Julia stepped forward, ignoring the warning look from Mao and Sou Long's raised hand. "Before anything else is said, you all should know – I would have come to you freely. I would have made sure you knew that Vicious ordered me to kill Spike Spiegel at the hit today. That he would have murdered me himself if I would not do it. Mao knows he ordered my own death at Spiegel's hand before. I'm glad to be here, where you can see how little stock he puts in your orders."

She heard the shuffling of bodies behind her and was afraid to turn. She knew Vicious had gone for his weapon and been restrained by the guard. She dropped her head and waited for the Van's reply.

"Turn him over to the ISSP," Sou Long said, his voice strangely high and strained. "Confine her in the chamber until we have had a chance to review the events of this afternoon. Get out of my sight," he finished, and stood up from his seat, disappearing down the back stair. A rough hand grasped her above the elbow and yanked; she turned and followed, numb, avoiding Mao's eyes as she passed him.

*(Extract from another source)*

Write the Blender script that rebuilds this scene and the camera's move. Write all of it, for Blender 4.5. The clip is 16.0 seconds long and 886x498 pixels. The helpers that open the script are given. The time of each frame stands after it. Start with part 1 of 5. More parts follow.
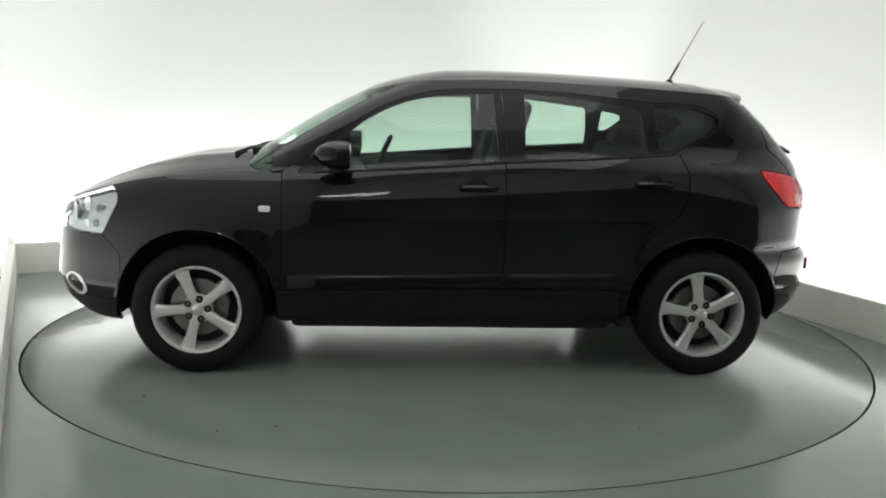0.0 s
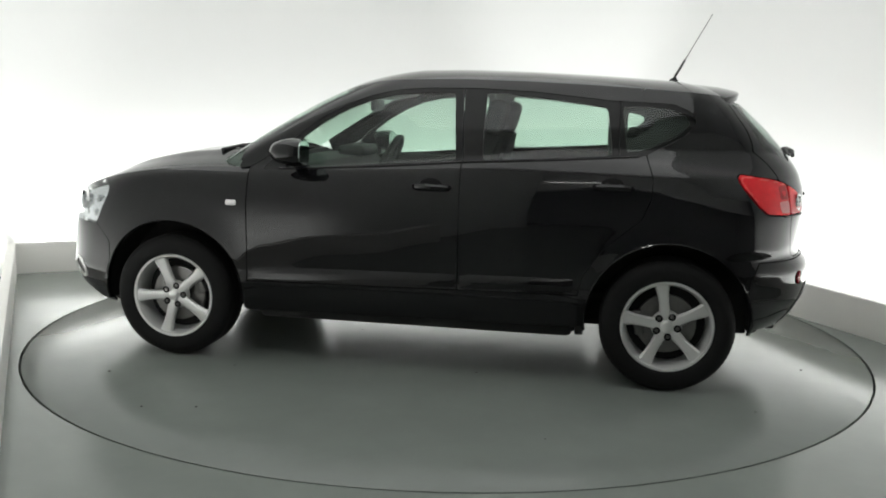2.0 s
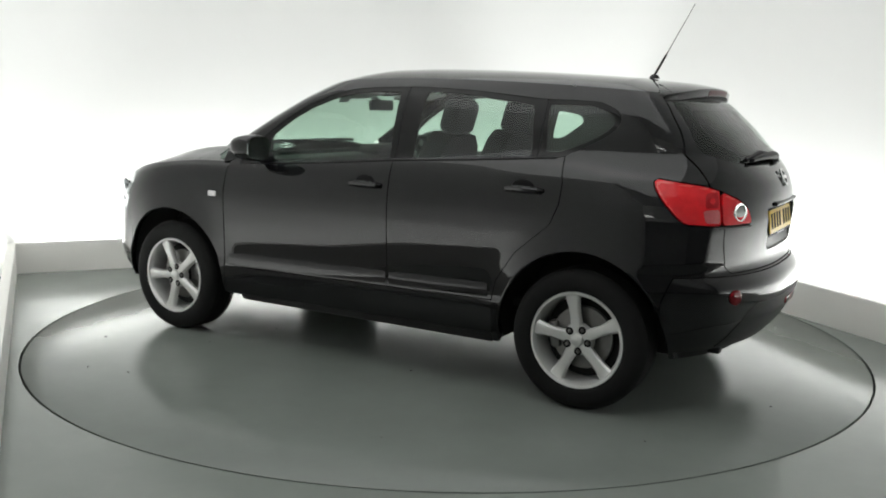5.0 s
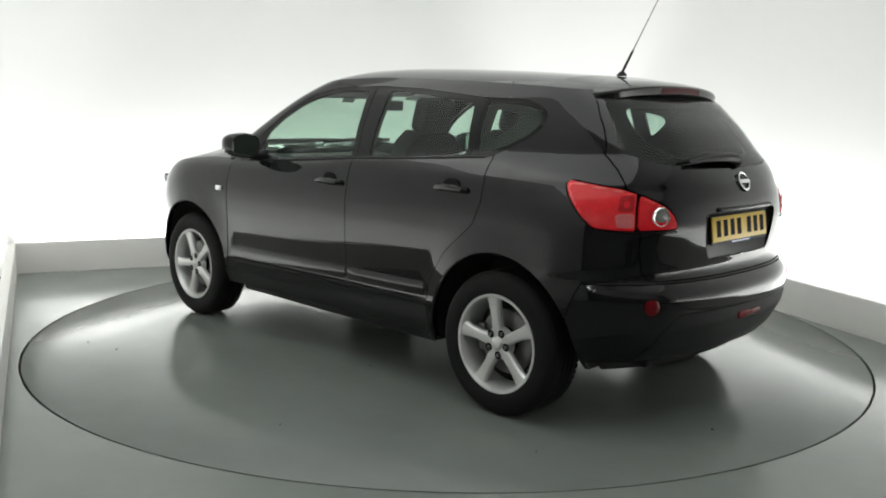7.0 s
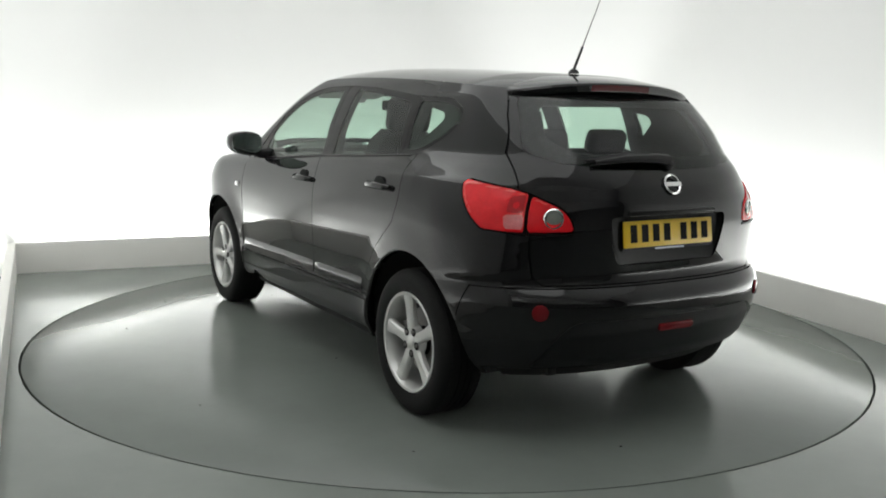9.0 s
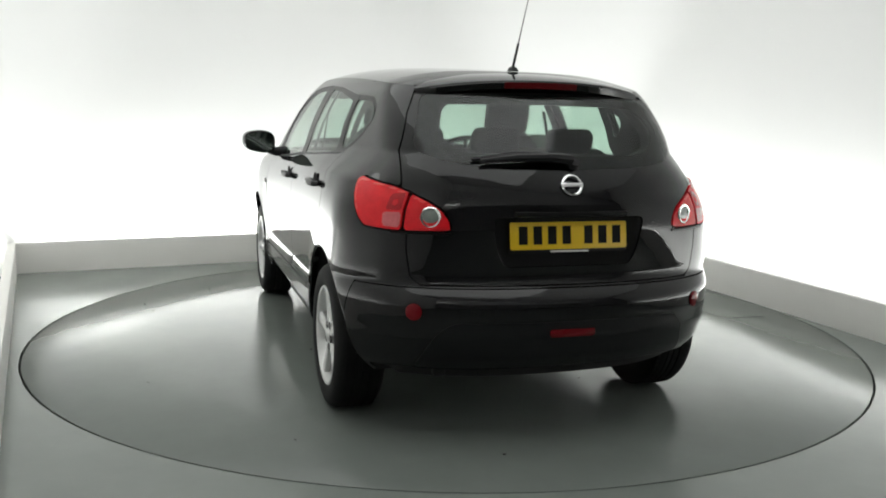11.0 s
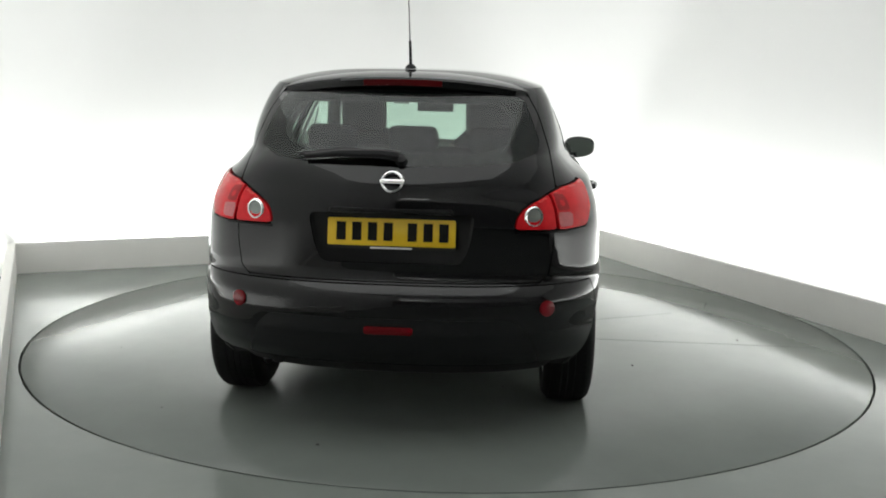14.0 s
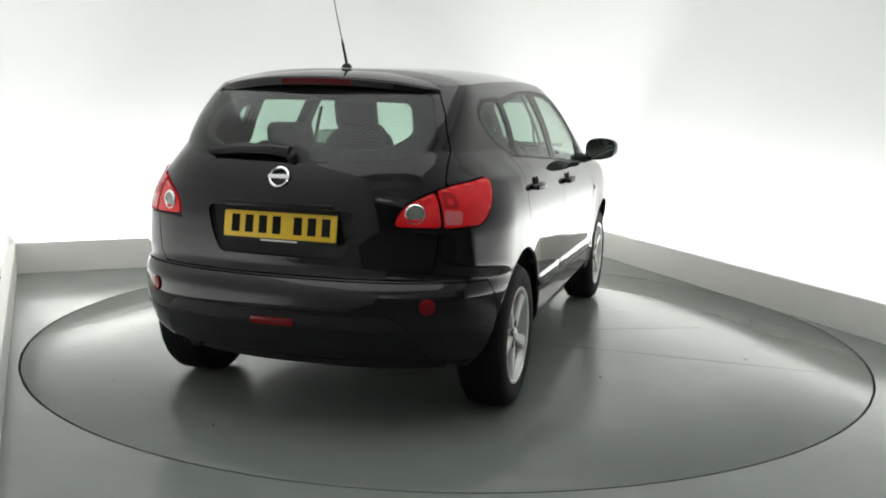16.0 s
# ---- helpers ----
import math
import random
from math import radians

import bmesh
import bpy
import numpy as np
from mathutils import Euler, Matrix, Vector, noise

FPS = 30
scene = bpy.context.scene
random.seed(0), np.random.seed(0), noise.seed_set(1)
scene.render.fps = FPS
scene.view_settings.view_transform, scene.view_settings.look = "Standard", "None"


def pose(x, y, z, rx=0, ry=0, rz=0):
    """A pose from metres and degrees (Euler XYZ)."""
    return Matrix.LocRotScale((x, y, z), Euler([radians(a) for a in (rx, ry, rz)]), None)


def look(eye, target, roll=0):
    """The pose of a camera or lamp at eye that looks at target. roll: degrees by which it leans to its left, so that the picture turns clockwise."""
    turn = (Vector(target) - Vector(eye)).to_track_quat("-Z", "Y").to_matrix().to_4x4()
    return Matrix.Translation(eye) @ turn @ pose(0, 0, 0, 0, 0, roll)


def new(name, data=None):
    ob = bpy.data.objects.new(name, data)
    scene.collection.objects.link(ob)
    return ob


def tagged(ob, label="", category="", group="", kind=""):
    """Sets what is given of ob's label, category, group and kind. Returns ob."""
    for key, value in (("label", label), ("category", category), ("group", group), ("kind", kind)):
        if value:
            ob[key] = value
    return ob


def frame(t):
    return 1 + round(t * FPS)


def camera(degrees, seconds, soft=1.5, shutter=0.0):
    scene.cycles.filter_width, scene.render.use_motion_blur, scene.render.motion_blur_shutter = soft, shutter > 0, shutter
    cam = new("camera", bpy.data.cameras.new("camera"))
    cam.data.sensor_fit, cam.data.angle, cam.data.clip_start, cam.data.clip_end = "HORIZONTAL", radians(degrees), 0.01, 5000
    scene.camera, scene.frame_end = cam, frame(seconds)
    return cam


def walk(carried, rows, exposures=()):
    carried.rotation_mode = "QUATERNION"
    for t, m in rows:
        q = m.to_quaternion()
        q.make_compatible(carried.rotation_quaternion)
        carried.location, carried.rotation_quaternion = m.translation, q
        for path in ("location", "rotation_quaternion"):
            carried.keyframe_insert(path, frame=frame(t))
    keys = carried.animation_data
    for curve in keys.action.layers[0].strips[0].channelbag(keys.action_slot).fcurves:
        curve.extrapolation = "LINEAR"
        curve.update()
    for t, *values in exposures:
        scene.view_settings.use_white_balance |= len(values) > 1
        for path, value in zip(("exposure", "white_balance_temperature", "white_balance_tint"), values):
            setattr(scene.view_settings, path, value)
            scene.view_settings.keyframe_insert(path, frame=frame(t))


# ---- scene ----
# The room's origin is the turntable's centre on the floor; the camera stands still before it.
cam = camera(52.70, 16.0, soft=1.9)
EYE = (0.0, -5.5518, 1.3911)
VIEW = Matrix.Translation(EYE) @ pose(0, 0, 0, 90 - 9.0447, 0, 0.3800) @ pose(0, 0, 0, 0, 0, 1.3790)
walk(cam, [(0.0, VIEW), (16.0, VIEW)], exposures=[(0.0, 0.0, 6500, 6), (16.0, 0.0, 6500, 6)])

TABLE_R = 2.465
KERB_H = 0.245


def turn_at(t):
    """The turntable's angle in degrees: the car's heading."""
    return 184.285 - 6.7611 * t - 0.01096 * t * t


# ---- world and lights ----
world = bpy.data.worlds.new("world")
scene.world = world
world.use_nodes = True
world.node_tree.nodes["Background"].inputs[0].default_value = (0.9, 0.95, 1.0, 1)
world.node_tree.nodes["Background"].inputs[1].default_value = 0.02


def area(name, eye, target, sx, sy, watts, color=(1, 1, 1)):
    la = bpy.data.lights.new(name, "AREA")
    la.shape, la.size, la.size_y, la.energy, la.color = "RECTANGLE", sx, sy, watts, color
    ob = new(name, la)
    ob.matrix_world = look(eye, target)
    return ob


# ---- materials ----
def nodes_of(name):
    m = bpy.data.materials.new(name)
    m.use_nodes = True
    nt = m.node_tree
    return m, nt, nt.nodes["Principled BSDF"]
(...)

Spike stepped out of the stairwell cautiously, noting the yellow crime scene tape strung all the way across the alley between the hotel and the next building. He blinked a few times, glad he'd left the Tommy behind, and began an unsteady walk toward the nearest ISSP officer.

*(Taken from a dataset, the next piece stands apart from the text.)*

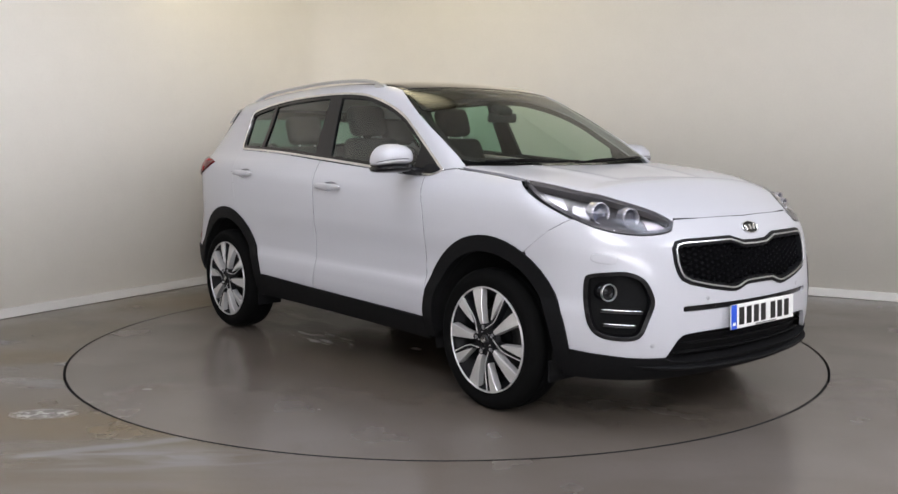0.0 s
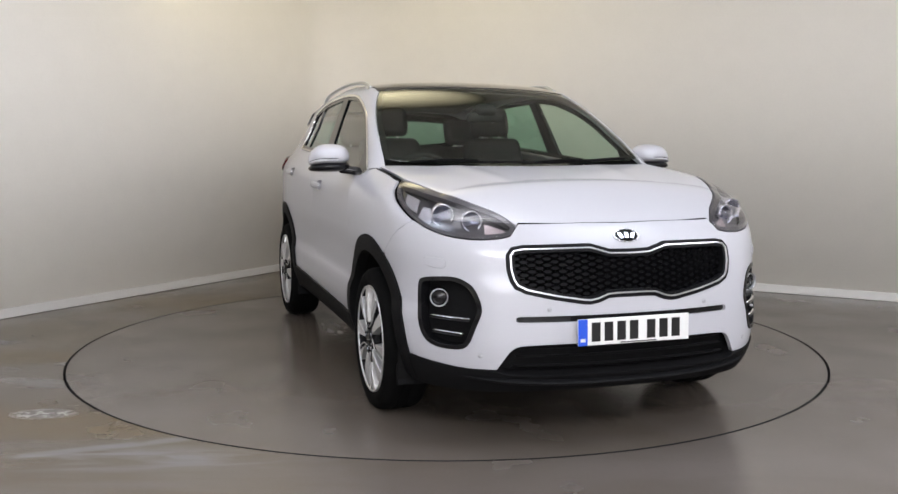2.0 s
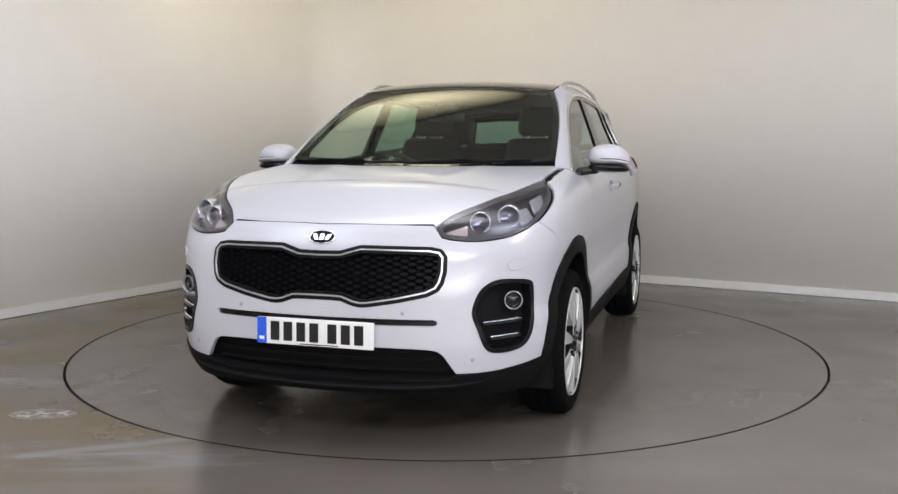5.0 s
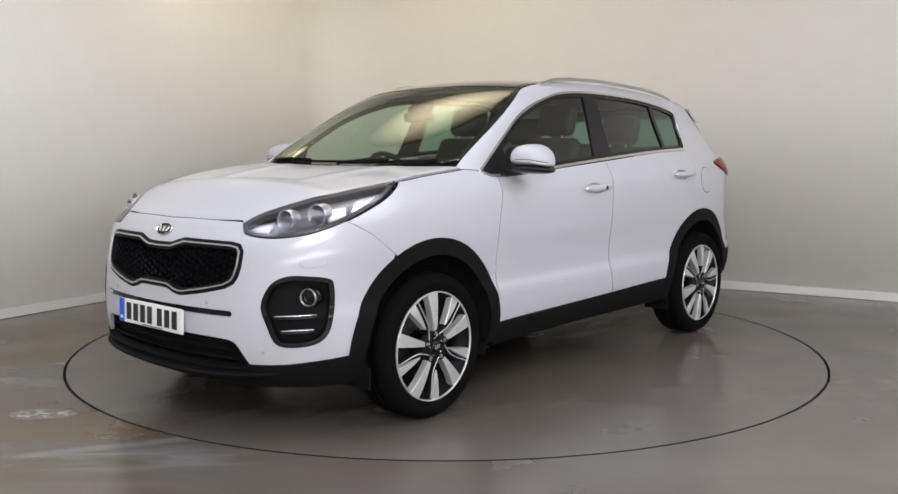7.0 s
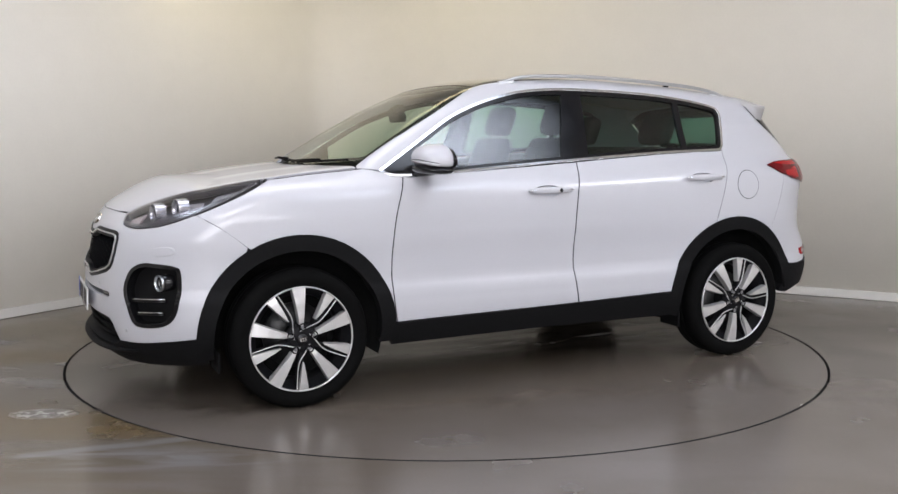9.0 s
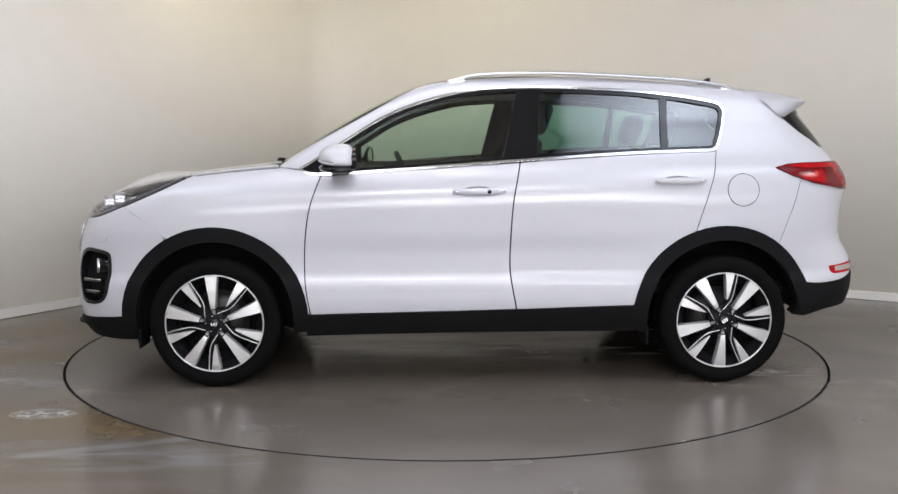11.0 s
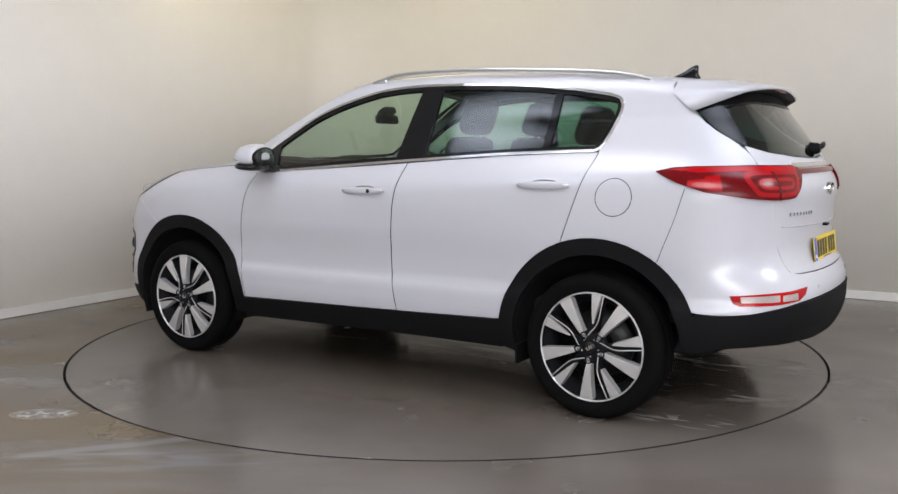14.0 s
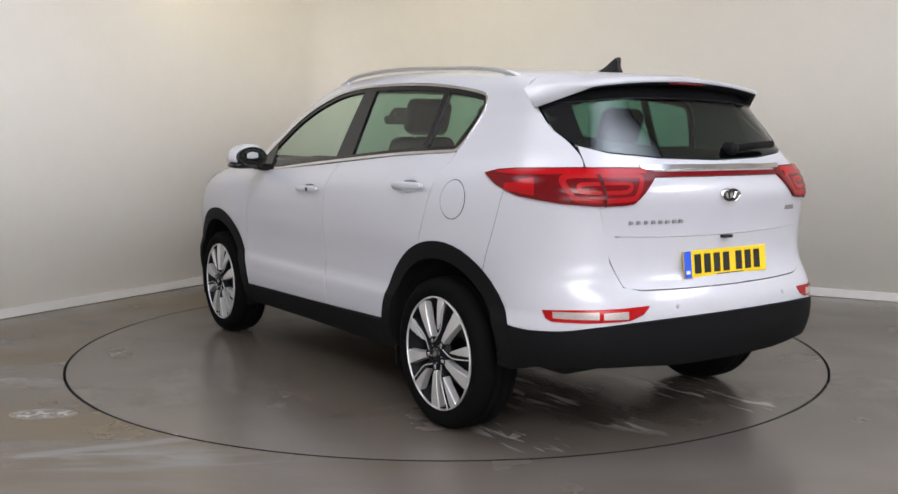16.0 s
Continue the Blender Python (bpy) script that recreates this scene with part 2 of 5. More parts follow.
ob = upright("wall_back", wall_line(0), wall_line(-.15), -.04, CEILING, WALL, True)
tagged(ob, "plain warm-white painted studio wall with a rounded corner", "wall", kind="structure")
ob = upright("skirting", wall_line(.018), wall_line(.002), -.016, .047, SKIRT)
tagged(ob, "low white painted skirting board along the wall foot", "skirting board", kind="structure")
ob = upright("skirting_cap", wall_line(.012), wall_line(.002), .0475, .053, SKIRT)
tagged(ob, "thin white bead on top of the skirting board", "skirting board", kind="structure")
ends = wall_line(0)
for name, a, b in (("wall_front", (-8.0, -15.0), (13.5, -15.0)),):
    ob = upright(name, [Vector(b), Vector(a)], [Vector((b[0], b[1] - .15)), Vector((a[0], a[1] - .15))], -.04, CEILING, WALL)
    tagged(ob, "plain warm-white painted wall behind the camera", "wall", kind="structure")
for name, x in (("wall_left", -7.2), ("wall_right", 12.5)):
    ob = upright(name, [Vector((x, -15.0)), Vector((x, 1.5))], [Vector((x + math.copysign(.15, x), -15.0)), Vector((x + math.copysign(.15, x), 1.5))], -.04, CEILING, WALL)
    tagged(ob, "plain warm-white painted side wall of the studio", "wall", kind="structure")
ob = mesh_object("ceiling", [(-9, -16, CEILING), (14, -16, CEILING), (14, 6, CEILING), (-9, 6, CEILING), (-9, -16, CEILING + .1), (14, -16, CEILING + .1), (14, 6, CEILING + .1), (-9, 6, CEILING + .1)],
                 [(0, 3, 2, 1), (4, 5, 6, 7), (0, 1, 5, 4), (1, 2, 6, 5), (2, 3, 7, 6), (3, 0, 4, 7)], CEIL)
tagged(ob, "flat white painted studio ceiling", "ceiling", kind="structure")

RING = 2.292
FLOOR_AT = (0, .0936, -.020)   # middle of the turntable, at floor level
N = 160
ring = [(math.cos(2 * math.pi * i / N), math.sin(2 * math.pi * i / N)) for i in range(N)]
verts = [(RING * c, RING * s, 0) for c, s in ring] + [(RING * c, RING * s, -.12) for c, s in ring]
far = []
for c, s in ring:
    k = min(15 / abs(c) if abs(c) > 1e-6 else 99, 16 / abs(s) if abs(s) > 1e-6 else 99)
    far.append((k * c, k * s, 0))
verts += far
faces = []
for i in range(N):
    j = (i + 1) % N
    faces += [(i, 2 * N + i, 2 * N + j, j), (j, N + j, N + i, i)]
ob = mesh_object("floor", verts, faces, FLOOR)
ob.data.materials.append(PIT)
for k, f in enumerate(ob.data.polygons):
    f.material_index = k % 2
ob.matrix_world = pose(*FLOOR_AT)
tagged(ob, "grey-brown painted concrete floor, stained and flaking in places", "floor", kind="structure")
ob = mesh_object("turntable_pit", [(2.4 * c, 2.4 * s, -.125) for c, s in ring], [tuple(range(N))], PIT)
ob.matrix_world = pose(*FLOOR_AT)
tagged(ob, "dark recess under the turntable's edge", "pit", kind="structure")

R = 2.277
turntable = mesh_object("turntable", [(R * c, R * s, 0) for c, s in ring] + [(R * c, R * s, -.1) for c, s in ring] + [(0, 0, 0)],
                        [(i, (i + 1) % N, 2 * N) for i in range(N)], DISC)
rim = mesh_object("rim", [(R * c, R * s, z) for z in (-.001, -.1) for c, s in ring], [((i + 1) % N, i, N + i, N + (i + 1) % N) for i in range(N)], PIT)
rim.parent = turntable
tagged(turntable, "large round turntable flush with the floor, painted grey-brown", "turntable")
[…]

"Hey!" the cop called out as Spike lurched toward him. "You all right there, buddy?"

Spike raised a hand and smiled. "Yeah, I got hit in the head by some guy coming down the stairwell. Put me out for a bit. I'm okay now, though."

"Did you get a look at him?" the cop asked with his hand on his sidearm.

"Not really. He had white hair. A sword." Spike stifled a smirk.

"You should go to a hospital, get that checked out," the cop replied, already looking off toward the trickle of people coming out the front doors.

"Yeah, I'll do that right now." Spike ducked under the tape and waved, cutting across the street to the shopping center between cars.

He got a few strange looks in the elevator up to the parking garage, but news of the explosion next door had traveled fast and most people gave him a wide, if curious, berth. He changed awkwardly in the cockpit of the Swordfish, scrubbing at the dried blood on his face with the sleeve of his discarded suit jacket. It was stubborn, but faded after he'd used up most of the bottle of water left from the flight out of Alva City.

He didn't want to risk the Swordfish being spotted in the daylight, with all of the police activity, so he rode the elevator back down, much more anonymously, and hailed a cab. Light drizzle made everything seem to glow with a faint halo of light as the car snaked down the side streets toward the cemetery. Spike paid the driver with a thousand-Woolong note, waving, and sat down on the bench in the long, stone-paved alleyway that led to the courtyard and the tiered rows of headstones. He lit a cigarette and leaned back, squinting into the mist, one hand jammed in his pocket.

The hours until the clock chimed seven drifted like a time-lapse slideshow, the clouds breaking up to allow watery sunlight in, the cars whirring by on the street, occasional visitors to the cemetery passing him with carefully averted eyes, deep in their own memories and grief. He thought of Mao and Sou Long, outliving their sons; of Vicious and his bizarre unspooling out of sanity; of Julia and guilt and a future where she remained and the guilt could fade. At the sound of the bells, he stood and went out into the courtyard. A single red rose lay in a puddle on the pathway. He bent and picked it up, holding it loosely in his fingers, and turned so he could see all three entrances to the cemetery. Waiting.